Ten years of lab work paid off in a single experiment. An international team of researchers has teleported the polarization state of a single photon from one quantum dot to another physically separate one, using a 270-meter free-space optical link. It is the first time quantum teleportation has been achieved between two independent quantum emitters, and the results were published in the journal Nature Communications.
The experiment was led in part by researchers at Paderborn University in Germany, working alongside a team at the Sapienza University of Rome. Doctoral and postdoctoral researchers at Paderborn spent roughly a decade on optical measurements, data analysis, and evaluation before the milestone was reached.

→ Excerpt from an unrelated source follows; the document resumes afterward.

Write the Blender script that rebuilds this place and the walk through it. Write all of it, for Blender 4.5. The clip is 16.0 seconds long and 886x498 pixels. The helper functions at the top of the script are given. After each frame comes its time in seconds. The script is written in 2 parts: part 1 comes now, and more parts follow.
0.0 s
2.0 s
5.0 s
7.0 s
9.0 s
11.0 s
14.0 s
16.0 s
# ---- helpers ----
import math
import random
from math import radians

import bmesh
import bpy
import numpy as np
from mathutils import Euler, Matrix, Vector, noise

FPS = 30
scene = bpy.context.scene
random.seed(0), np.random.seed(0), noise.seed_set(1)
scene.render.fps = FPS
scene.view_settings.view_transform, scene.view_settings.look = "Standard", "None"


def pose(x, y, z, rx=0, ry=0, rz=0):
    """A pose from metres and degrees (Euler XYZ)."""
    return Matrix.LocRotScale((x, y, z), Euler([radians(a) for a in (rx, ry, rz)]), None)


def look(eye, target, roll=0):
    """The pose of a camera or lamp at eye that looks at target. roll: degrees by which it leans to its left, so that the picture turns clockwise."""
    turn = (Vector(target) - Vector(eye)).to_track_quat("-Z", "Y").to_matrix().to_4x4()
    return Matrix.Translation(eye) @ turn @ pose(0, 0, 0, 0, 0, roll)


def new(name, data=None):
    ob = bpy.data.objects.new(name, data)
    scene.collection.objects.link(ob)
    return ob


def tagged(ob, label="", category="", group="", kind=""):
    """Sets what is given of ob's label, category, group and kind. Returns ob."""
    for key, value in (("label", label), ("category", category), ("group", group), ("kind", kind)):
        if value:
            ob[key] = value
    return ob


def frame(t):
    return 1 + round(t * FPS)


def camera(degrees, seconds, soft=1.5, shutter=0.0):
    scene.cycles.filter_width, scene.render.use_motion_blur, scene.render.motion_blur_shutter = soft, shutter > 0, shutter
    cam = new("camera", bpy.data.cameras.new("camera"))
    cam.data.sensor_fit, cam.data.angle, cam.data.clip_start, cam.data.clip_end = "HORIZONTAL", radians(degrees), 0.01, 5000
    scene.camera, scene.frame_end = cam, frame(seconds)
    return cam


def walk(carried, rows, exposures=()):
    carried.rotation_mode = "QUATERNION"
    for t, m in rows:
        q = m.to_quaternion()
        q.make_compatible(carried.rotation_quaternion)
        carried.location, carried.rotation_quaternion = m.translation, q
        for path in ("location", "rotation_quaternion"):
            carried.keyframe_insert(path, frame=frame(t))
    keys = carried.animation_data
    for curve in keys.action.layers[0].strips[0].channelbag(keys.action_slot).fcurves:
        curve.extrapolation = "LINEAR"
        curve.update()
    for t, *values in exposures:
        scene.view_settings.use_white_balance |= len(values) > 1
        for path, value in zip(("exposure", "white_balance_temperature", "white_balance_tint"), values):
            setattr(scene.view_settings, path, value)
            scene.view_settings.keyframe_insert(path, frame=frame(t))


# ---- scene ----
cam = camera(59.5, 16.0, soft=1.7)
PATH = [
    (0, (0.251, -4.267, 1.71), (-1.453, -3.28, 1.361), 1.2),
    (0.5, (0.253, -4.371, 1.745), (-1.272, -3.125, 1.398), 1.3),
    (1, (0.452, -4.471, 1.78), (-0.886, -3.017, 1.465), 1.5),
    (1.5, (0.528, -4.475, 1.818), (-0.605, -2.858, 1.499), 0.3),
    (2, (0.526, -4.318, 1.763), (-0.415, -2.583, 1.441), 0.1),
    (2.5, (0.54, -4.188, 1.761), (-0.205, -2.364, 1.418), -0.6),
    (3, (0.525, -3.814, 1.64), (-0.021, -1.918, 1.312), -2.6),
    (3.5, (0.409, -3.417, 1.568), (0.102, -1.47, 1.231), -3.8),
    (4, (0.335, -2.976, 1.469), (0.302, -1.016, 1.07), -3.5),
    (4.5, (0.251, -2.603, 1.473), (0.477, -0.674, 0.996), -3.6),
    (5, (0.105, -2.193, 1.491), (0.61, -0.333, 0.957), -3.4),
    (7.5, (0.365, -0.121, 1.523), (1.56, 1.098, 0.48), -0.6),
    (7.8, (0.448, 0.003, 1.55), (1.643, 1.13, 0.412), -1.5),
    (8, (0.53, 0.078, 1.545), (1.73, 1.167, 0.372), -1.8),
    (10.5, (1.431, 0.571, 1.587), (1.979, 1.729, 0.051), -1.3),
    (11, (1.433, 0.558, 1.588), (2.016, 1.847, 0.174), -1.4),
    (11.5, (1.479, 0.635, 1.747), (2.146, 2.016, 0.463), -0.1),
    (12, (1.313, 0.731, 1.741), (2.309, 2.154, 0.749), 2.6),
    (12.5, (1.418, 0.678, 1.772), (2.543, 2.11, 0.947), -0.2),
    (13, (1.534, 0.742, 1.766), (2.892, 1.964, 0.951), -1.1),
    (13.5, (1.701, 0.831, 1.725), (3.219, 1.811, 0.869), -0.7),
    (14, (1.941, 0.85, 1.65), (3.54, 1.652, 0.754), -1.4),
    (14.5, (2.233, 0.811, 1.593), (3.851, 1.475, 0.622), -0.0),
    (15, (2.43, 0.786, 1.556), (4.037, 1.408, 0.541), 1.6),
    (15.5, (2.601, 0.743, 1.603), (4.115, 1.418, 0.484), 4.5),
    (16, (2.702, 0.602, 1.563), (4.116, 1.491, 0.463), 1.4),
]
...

Quantum teleportation does not move matter. What travels is information — specifically, the quantum state of a particle. In this case, the polarization state of one photon was transferred to another photon at a separate location. The two photons were never the same particle, but through quantum entanglement, the properties of one were effectively reproduced in the other across a meaningful distance.

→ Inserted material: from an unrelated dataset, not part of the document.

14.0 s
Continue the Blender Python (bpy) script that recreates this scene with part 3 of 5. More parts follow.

That distinction matters. Previous experiments in quantum teleportation had used photons originating from the same source. Getting the effect to work between two entirely independent quantum emitters is a harder problem, and solving it removes a major obstacle on the path to scalable quantum networks.

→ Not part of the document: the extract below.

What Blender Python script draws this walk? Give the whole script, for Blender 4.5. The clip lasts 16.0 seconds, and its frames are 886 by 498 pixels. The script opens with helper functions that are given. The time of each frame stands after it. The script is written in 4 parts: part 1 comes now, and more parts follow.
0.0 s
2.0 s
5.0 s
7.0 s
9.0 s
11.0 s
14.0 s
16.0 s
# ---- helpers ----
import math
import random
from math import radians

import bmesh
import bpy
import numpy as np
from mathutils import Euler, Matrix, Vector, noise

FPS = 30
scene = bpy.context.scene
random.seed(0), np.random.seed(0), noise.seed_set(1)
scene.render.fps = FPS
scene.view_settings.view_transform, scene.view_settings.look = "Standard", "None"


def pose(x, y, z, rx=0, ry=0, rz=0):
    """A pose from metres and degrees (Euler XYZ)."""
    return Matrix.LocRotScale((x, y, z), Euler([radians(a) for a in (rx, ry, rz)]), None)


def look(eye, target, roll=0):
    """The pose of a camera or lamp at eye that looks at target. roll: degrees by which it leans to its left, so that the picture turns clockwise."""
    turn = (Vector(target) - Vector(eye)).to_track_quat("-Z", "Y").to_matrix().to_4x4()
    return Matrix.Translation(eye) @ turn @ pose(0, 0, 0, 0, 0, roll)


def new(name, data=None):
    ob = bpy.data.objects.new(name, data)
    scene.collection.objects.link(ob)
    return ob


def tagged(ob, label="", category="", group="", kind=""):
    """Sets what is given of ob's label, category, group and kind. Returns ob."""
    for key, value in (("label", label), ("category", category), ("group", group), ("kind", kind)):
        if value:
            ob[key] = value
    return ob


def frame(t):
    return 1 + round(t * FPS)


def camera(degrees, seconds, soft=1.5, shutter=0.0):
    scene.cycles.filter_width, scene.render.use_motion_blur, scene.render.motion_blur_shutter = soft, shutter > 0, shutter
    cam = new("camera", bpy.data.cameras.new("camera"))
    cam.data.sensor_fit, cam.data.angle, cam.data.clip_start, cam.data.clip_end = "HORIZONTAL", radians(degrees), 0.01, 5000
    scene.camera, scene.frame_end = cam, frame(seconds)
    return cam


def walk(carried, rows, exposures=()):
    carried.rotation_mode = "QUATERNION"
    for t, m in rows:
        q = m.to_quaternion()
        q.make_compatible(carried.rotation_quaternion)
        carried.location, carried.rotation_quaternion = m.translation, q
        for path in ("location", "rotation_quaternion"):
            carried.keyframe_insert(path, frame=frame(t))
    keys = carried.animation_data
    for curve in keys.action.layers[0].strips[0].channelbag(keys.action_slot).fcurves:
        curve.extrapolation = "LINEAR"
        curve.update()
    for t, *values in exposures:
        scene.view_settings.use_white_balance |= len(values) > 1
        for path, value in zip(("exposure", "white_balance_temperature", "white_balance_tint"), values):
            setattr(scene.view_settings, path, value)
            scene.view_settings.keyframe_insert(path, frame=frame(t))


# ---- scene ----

Professor Klaus Jöns, who leads the Hybrid Photonics Quantum Devices research group at Paderborn and sits on the board of the Institute for Photonic Quantum Systems, explained why independent emitters are essential. "Successful quantum teleportation between two independent quantum emitters represents a vital step towards scalable quantum relays and thus the practical implementation of a quantum internet," he said.
Quantum relays are roughly analogous to signal repeaters in conventional fiber-optic networks. They extend the range over which quantum information can be transmitted without losing integrity. Without them, a practical quantum internet — capable of transmitting information with theoretically unbreakable encryption — remains out of reach. This experiment shows that semiconductor quantum dots could serve as the hardware foundation for those relays.
Entanglement is what makes the whole system work. When particles are entangled, measuring or manipulating one instantly affects the other, regardless of the distance between them. In quantum communication, this property allows information to be encoded across multiple particles simultaneously, creating security advantages that classical encryption cannot match. Any attempt to intercept the signal disrupts the entanglement and reveals the intrusion.
The 270-meter free-space link used in this experiment is modest by the standards of a global network, but it demonstrates the principle with independent devices rather than a controlled single-source setup. Researchers describe it as proof that quantum light sources based on semiconductor quantum dots are viable for real-world quantum communication infrastructure.
The collaboration between Paderborn and Rome reflects how long and technically demanding the road to this result was. A decade of foundational work preceded the breakthrough, and the team now looks toward more complex systems. Quantum relays built on this approach could eventually connect distant nodes across cities or between countries, forming the backbone of a communications network secured by the laws of physics rather than computational difficulty alone.